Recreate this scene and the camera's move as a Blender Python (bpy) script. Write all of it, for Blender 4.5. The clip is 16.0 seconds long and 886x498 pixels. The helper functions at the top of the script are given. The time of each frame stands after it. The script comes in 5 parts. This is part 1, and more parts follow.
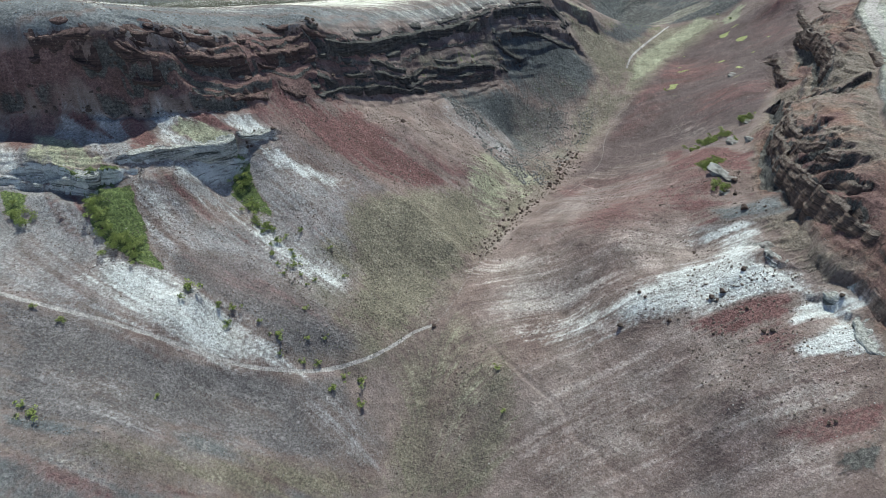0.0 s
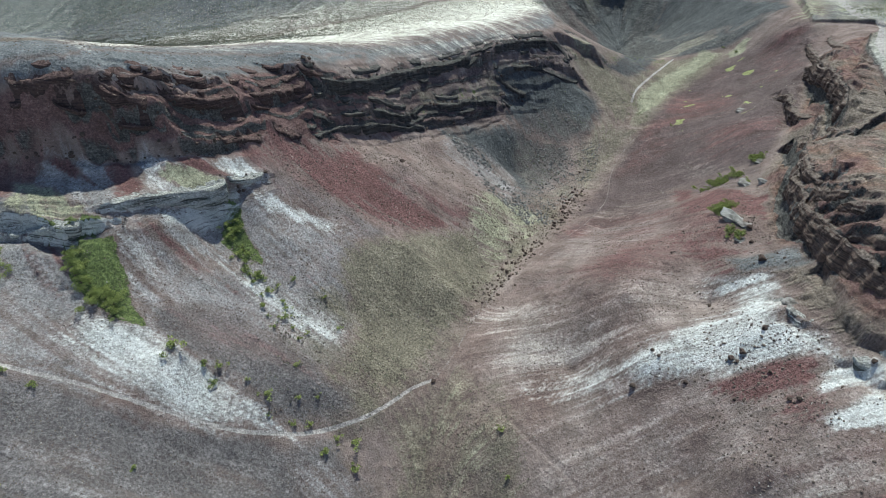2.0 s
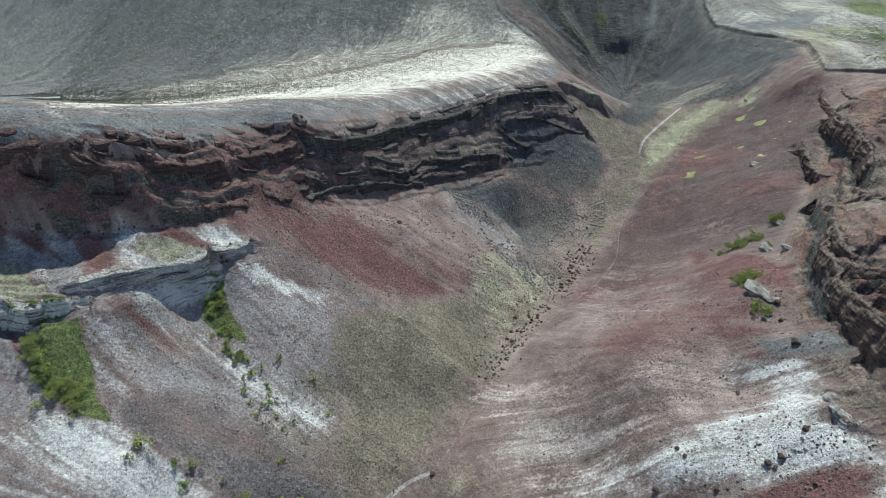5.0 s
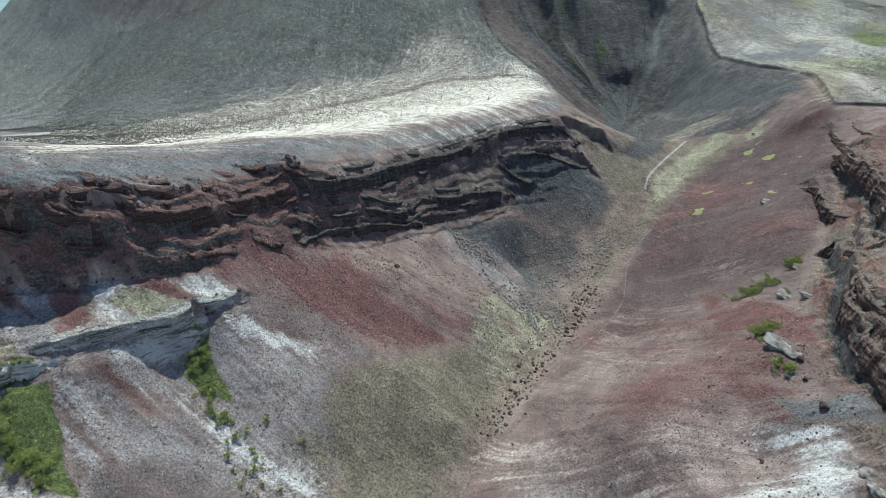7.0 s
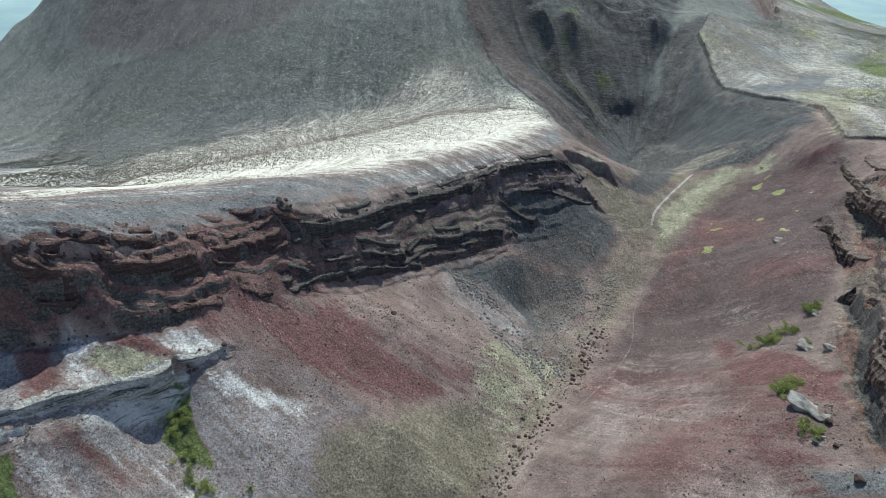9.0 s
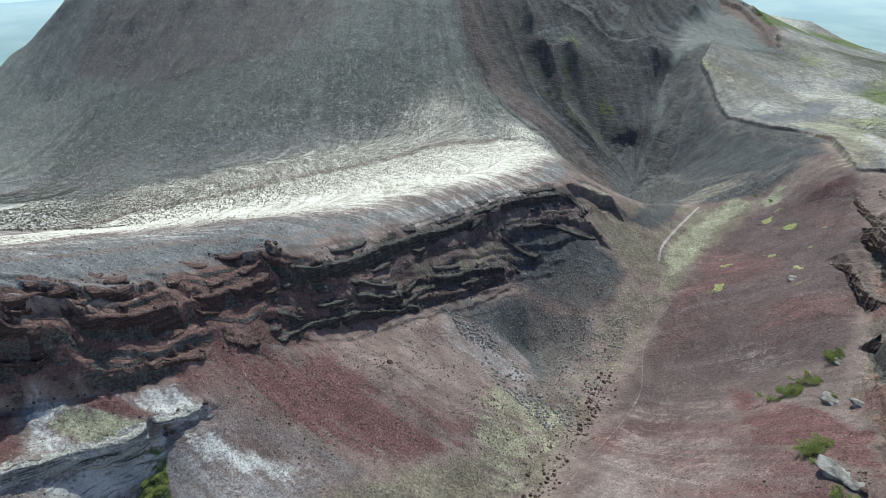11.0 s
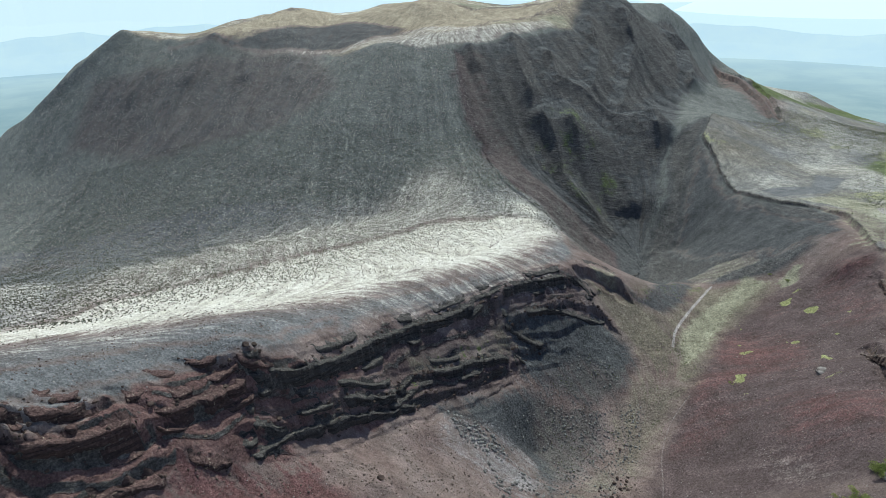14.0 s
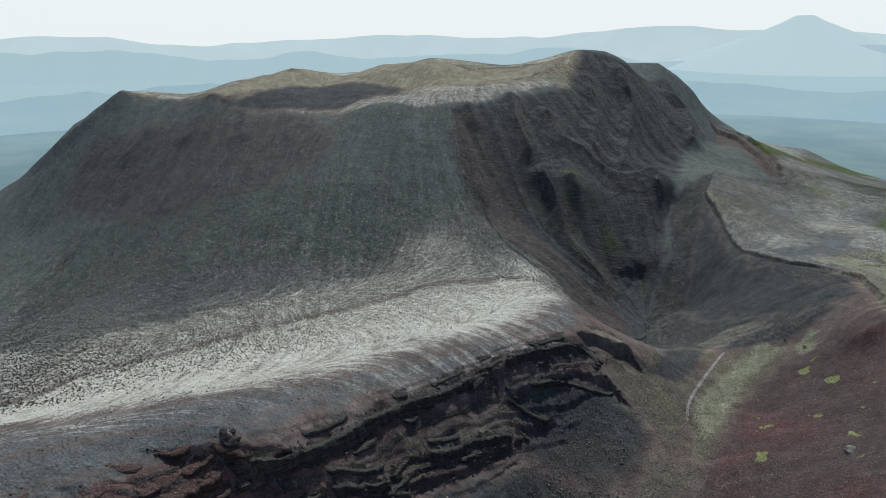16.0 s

============================================================

Given request> Copy out all the data without changing anything, and drop the pictures.

Completed exercise>
Recreate this scene and the camera's move as a Blender Python (bpy) script. Write all of it, for Blender 4.5. The clip is 16.0 seconds long and 886x498 pixels. The helper functions at the top of the script are given. The time of each frame stands after it. The script comes in 5 parts. This is part 1, and more parts follow.
0.0 s
2.0 s
5.0 s
7.0 s
9.0 s
11.0 s
14.0 s
16.0 s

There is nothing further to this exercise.